Dancing for Donald is ‘a basic human rights issue’

    In this Wednesday

    In this Wednesday

    To set the stage for Mary the rebel Rockette, I first need to quote what I wrote here one year ago today:

    “As we prepare for nearly a year of balloting, we’re in danger of embracing a very American version of autocracy. Our kind of autocrat doesn’t need a jackboot army of street thugs; all he needs is an instinctive genius for exploiting rampant discontent, and a silver tongue that is catnip for the instatiable media …Trump gets away with disgorging his garbage because his followers either focus on the stuff they like and edit out the garbage, or they endorse the garbage. And Trump’s critics are continually stumped and amazed that this keeps happening … But do we really want to flirt with autocracy? Are we not better than our basest instincts? The choice is ours.”

    Well, the choice was made. And Americans who loathe the choice must decide how to deal with it. Does the majority of the voting electorate — the 53.9 percent who rejected Trump — knuckle under and try to normalize what’s happening? Or does it behoove the majority to commit small acts of rebellion, in defense of the pluralistic American values that are now imperiled?

    Mary, one of the Rockettes, has opted to rebel.

    As you know, the Rockettes are scheduled to dance for Trump at his coronation, but some of them are refusing to be court jesters for the repugnant king. Mary — talking under a pseudonym, to protect herself from idiot trolls and retaliatory Trumpkins — is one of the few who are willing to speak publicly. She did so yesterday, in Marie Claire magazine. (The nation’s polarized ills are so virulent, they’ve spread to Marie Claire magazine, which also quoted another dancer’s email: “I wouldn’t feel comfortable standing near a man like that in our costumes.”)

    From the article:

    “The Rockettes have performed at presidential inaugurations before — for George W. Bush in 2001 and 2005 — which Mary says she would have been happy to partake in. ‘We do a lot of events, but there have been no events that could cause trauma. And doing this would cause trauma for some people,’ she explains of the dancers who, like herself, can’t stomach celebrating a man who has bragged about sexually assaulting women. Or the few African-American women in the troupe who fear for their rights and their safety under an administration with reported white supremacists in its ranks. Mary says that to her knowledge, no women of color have signed up to perform that day.” 
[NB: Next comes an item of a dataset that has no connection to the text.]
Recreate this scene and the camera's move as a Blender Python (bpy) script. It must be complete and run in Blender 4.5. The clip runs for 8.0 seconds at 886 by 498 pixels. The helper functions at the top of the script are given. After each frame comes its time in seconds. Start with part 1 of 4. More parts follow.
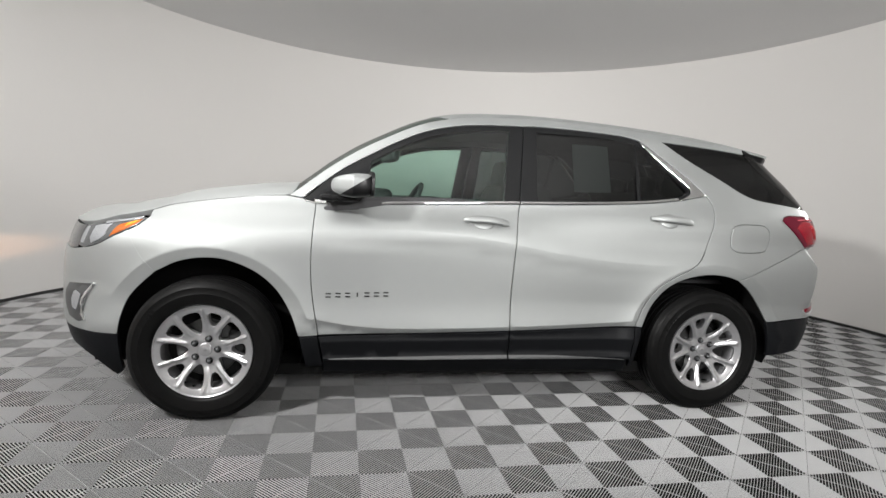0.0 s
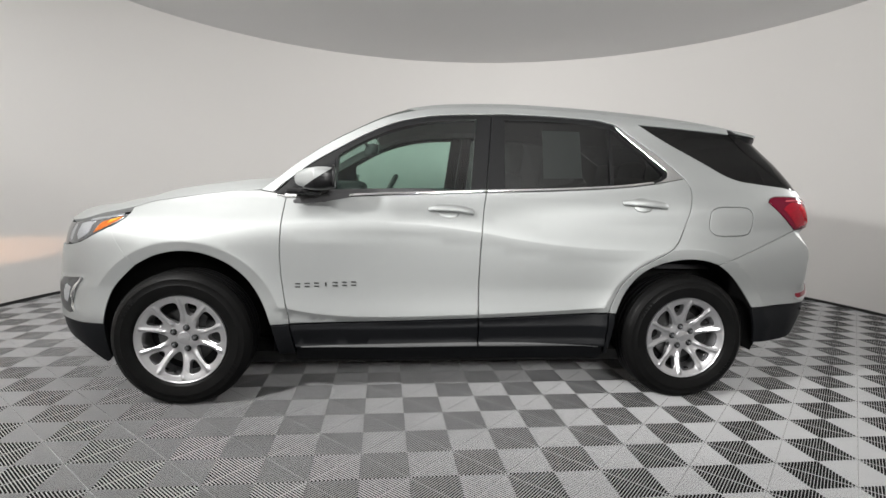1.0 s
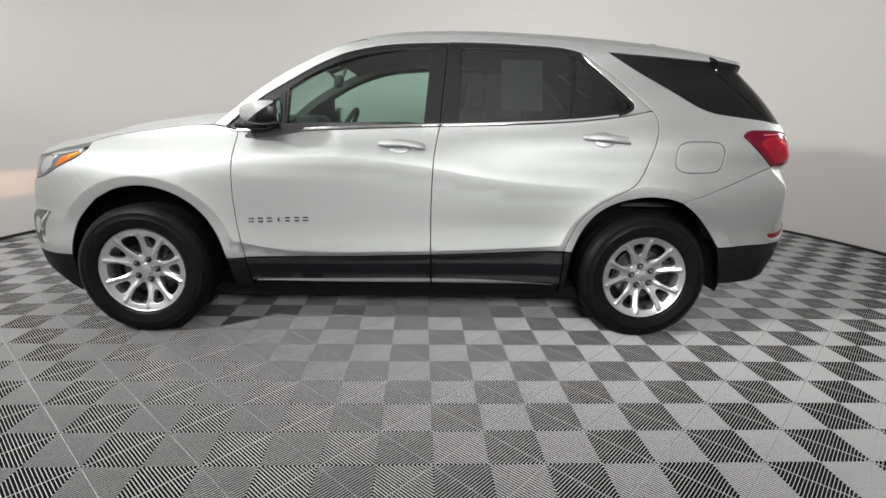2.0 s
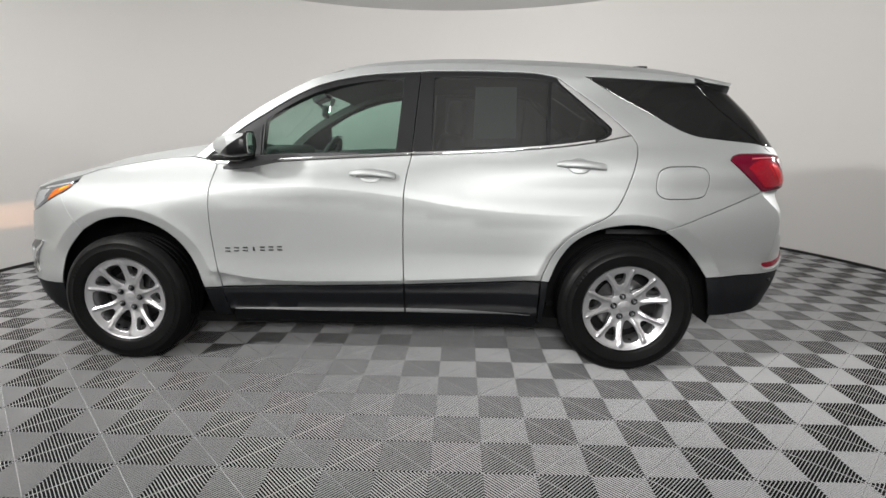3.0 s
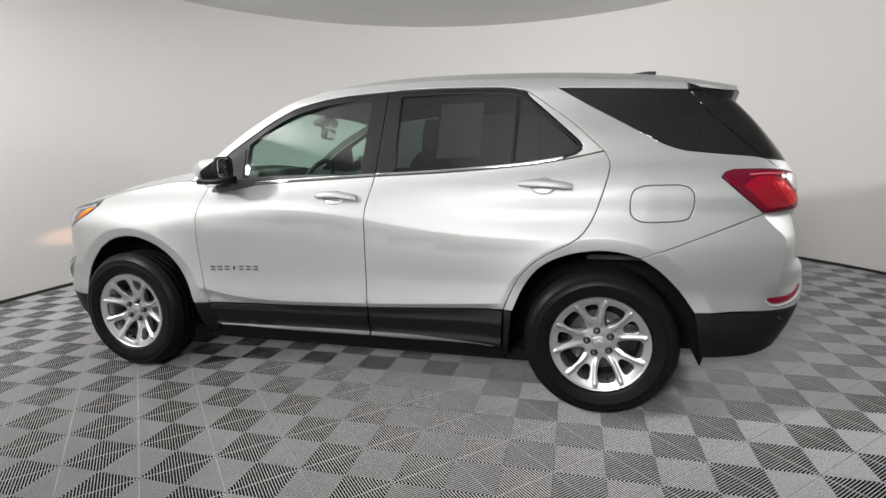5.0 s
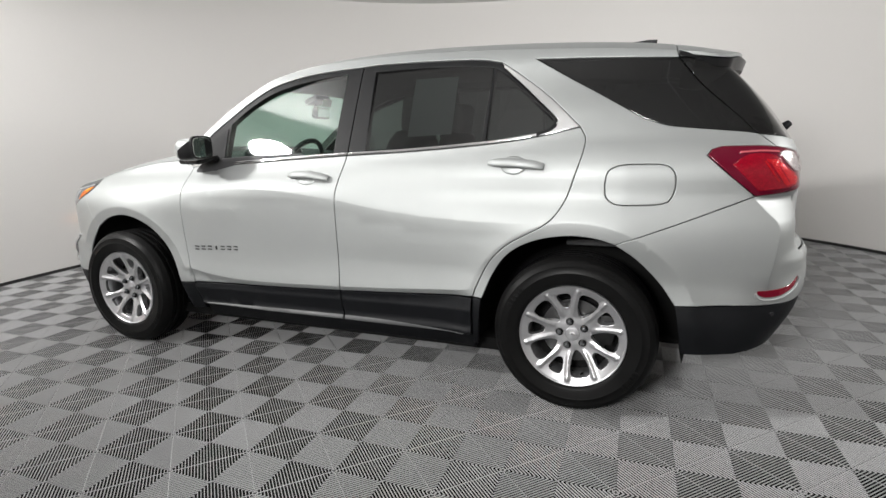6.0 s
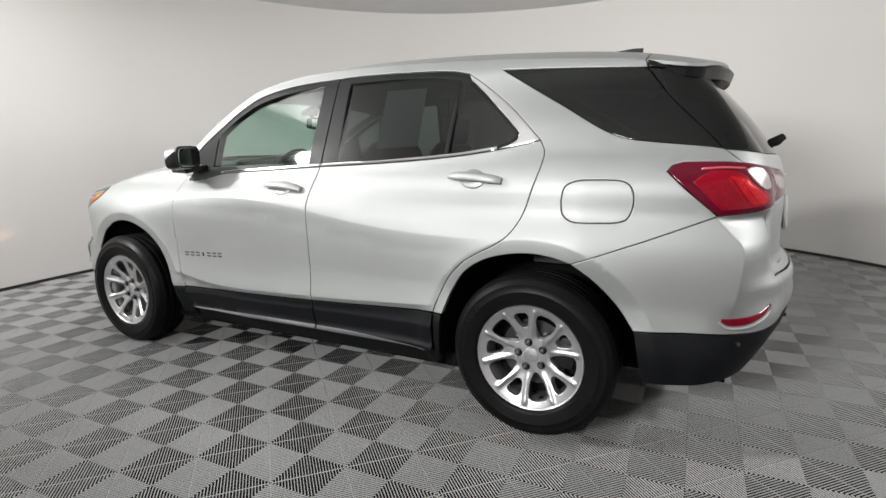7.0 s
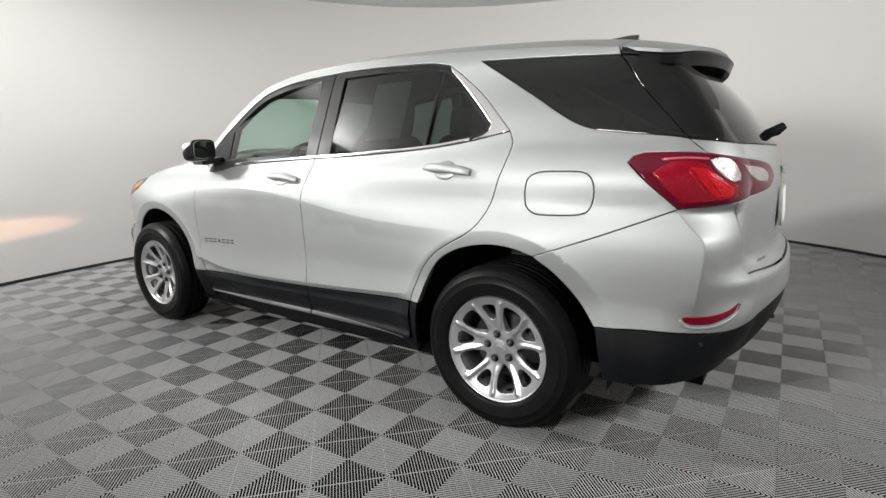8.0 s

    Officially, the Rockettes are free to perform or refuse. Mary, in her own words:

    “This is not a Republican or Democrat issue — this is a women’s rights issue. This is an issue of racism and sexism, something that’s much bigger than politics … It’s [about] the ensemble. It’s the people in our wardrobe and hair department, some of whom are transgender. These are our friends and our family, who we’ve worked with for years. It’s a basic human-rights issue. We have immigrants in the show. I feel like dancing for Trump would be disrespecting the men and women who work with us, the people we care about.”

    Yeah, I know, we’re only talking here about the Rockettes, not war and peace. But if performing for Trump is indeed a moral issue, rest assured that millions of Americans, in the months ahead, will be forced to confront their own difficult choices.

    And those who tilt toward normalizing the new president would do well to heed the words of the renowned journalist Dorothy Thompson, who warned in 1935: “No people ever recognize their dictator in advance. He never stands for election on the platform of dictatorship … When our dictator turns up you can depend on it that he will be one of the boys, and he will stand for everything traditionally American.”